STATED EXERCISE: Quote exactly and only this range of lines in the data below: the line that holds "what is given" to the line that holds "scene.collection.objects.link(made[o])", both included.

|---|

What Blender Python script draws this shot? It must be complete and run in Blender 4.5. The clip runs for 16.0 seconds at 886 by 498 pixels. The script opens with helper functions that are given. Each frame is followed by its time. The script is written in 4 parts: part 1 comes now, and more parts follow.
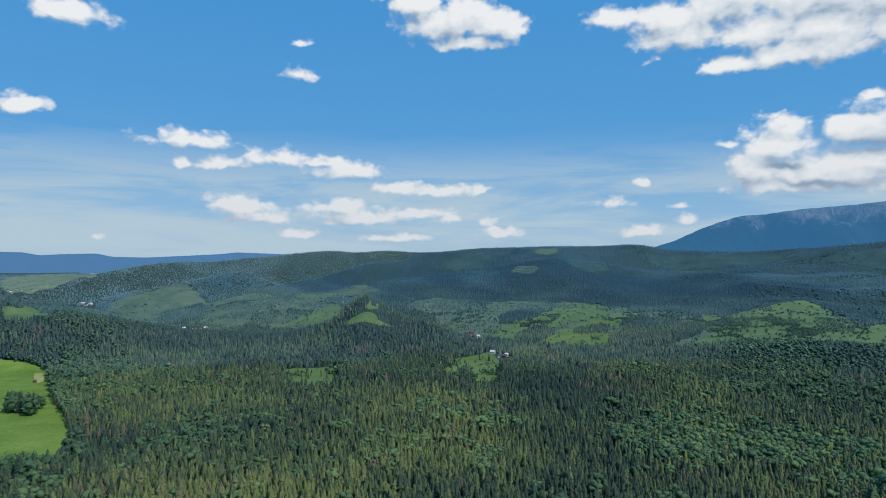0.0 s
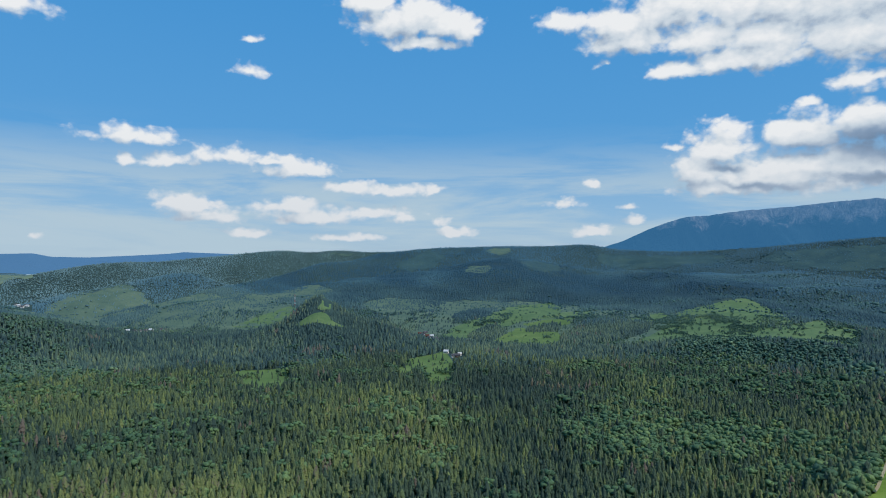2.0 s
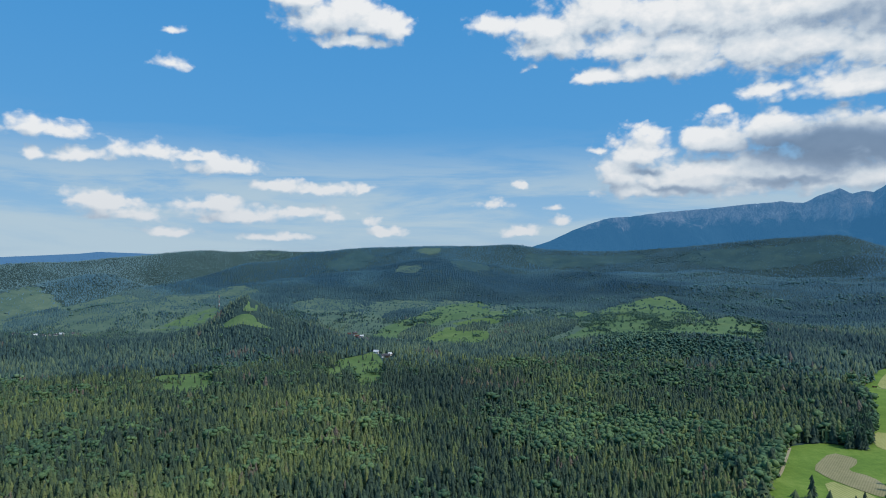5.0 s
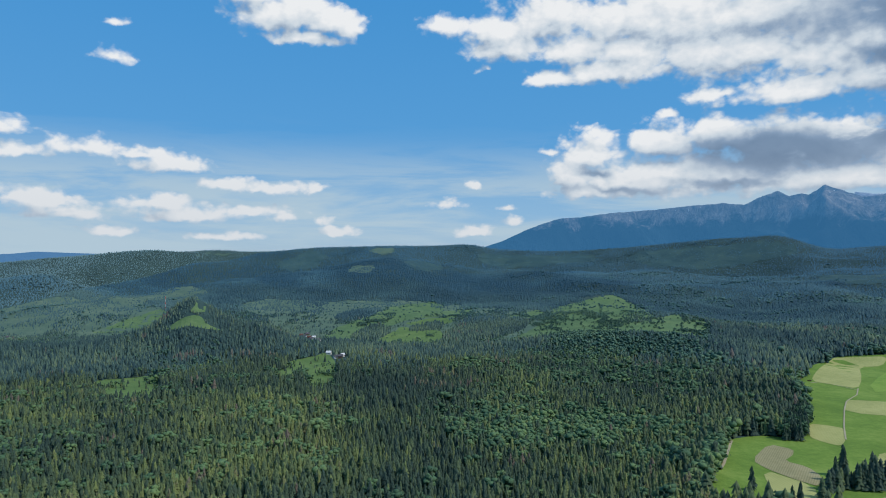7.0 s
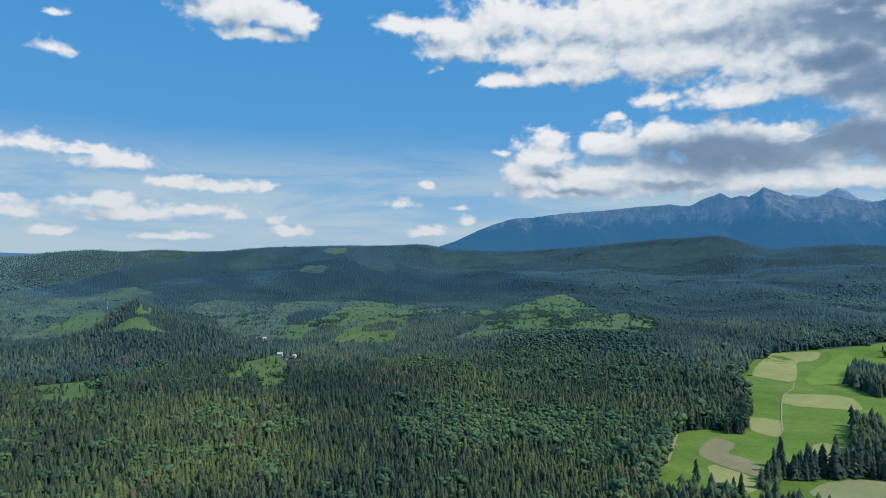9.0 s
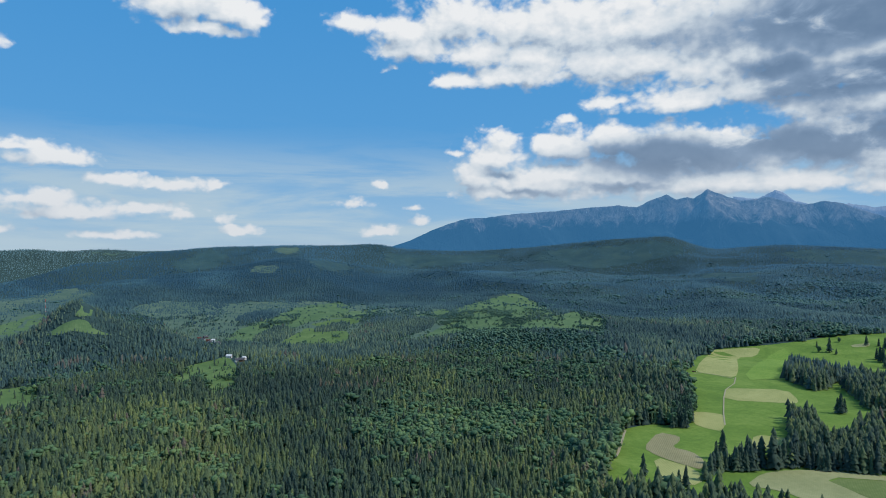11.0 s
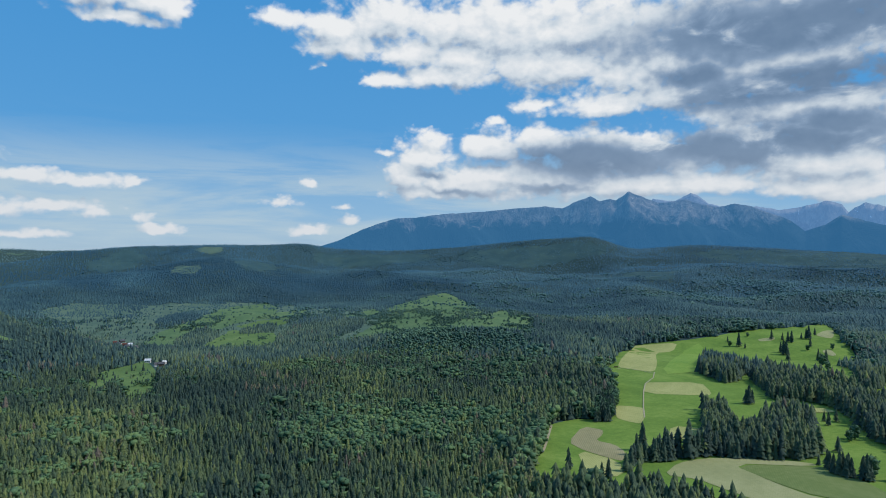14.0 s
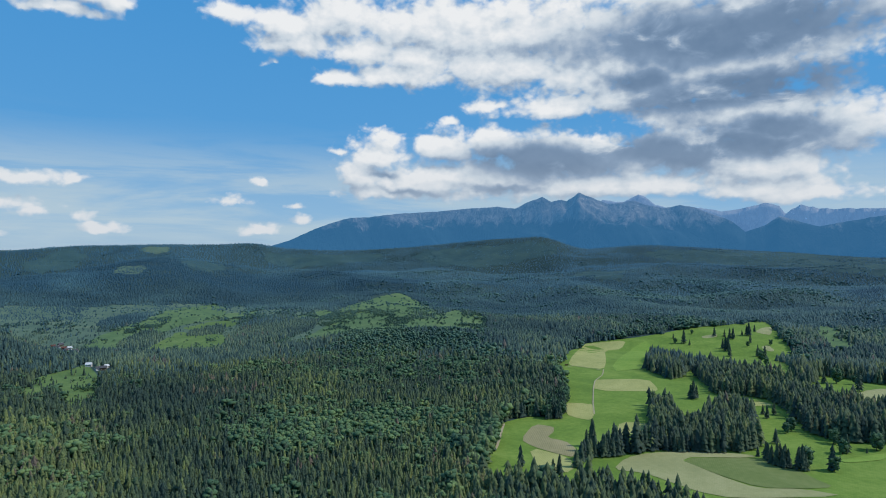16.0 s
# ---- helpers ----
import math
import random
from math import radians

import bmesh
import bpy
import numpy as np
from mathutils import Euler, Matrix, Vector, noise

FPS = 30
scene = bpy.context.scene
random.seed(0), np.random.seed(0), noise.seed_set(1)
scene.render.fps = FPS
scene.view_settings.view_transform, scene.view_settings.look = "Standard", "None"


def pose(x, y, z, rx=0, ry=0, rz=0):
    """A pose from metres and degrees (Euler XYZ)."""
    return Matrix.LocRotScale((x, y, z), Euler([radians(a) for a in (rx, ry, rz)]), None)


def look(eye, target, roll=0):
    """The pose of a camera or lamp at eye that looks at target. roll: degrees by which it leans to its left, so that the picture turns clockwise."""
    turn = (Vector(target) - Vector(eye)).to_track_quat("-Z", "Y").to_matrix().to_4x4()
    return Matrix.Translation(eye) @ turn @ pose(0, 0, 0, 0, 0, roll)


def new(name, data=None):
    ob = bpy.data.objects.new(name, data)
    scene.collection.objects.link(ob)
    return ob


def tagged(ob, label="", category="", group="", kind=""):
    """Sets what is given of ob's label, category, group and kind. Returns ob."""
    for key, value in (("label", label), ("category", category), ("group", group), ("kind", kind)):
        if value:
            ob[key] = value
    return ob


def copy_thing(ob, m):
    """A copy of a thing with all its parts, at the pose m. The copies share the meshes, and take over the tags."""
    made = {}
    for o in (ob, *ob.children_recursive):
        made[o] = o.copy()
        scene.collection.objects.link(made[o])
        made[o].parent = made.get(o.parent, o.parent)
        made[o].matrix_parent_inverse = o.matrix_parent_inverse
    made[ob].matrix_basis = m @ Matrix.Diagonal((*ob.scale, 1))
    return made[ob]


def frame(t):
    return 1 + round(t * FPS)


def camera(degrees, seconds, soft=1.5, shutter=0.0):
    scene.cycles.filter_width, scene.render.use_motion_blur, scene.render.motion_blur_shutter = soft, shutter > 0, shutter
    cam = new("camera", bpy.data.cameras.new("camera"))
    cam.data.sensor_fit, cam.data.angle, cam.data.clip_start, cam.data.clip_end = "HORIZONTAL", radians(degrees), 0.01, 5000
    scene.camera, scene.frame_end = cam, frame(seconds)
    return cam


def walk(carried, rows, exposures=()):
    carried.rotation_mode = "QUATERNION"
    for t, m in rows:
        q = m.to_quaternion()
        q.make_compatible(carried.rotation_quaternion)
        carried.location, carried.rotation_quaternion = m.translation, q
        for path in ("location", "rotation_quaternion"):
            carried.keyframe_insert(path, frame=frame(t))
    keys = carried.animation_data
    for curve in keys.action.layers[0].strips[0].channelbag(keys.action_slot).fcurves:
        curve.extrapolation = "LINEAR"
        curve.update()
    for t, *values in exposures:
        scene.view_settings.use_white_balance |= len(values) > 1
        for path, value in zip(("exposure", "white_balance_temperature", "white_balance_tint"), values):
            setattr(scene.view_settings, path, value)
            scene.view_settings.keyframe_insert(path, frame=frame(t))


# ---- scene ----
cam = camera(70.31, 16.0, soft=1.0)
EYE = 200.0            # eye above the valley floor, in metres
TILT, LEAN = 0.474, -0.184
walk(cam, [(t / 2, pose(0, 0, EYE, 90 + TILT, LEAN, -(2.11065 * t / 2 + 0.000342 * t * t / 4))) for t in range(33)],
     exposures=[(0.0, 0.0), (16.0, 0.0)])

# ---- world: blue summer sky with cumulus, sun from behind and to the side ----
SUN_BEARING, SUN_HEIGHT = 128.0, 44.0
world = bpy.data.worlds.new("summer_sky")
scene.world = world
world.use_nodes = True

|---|

TASK RESPONSE:
    """Sets what is given of ob's label, category, group and kind. Returns ob."""
    for key, value in (("label", label), ("category", category), ("group", group), ("kind", kind)):
        if value:
            ob[key] = value
    return ob


def copy_thing(ob, m):
    """A copy of a thing with all its parts, at the pose m. The copies share the meshes, and take over the tags."""
    made = {}
    for o in (ob, *ob.children_recursive):
        made[o] = o.copy()
        scene.collection.objects.link(made[o])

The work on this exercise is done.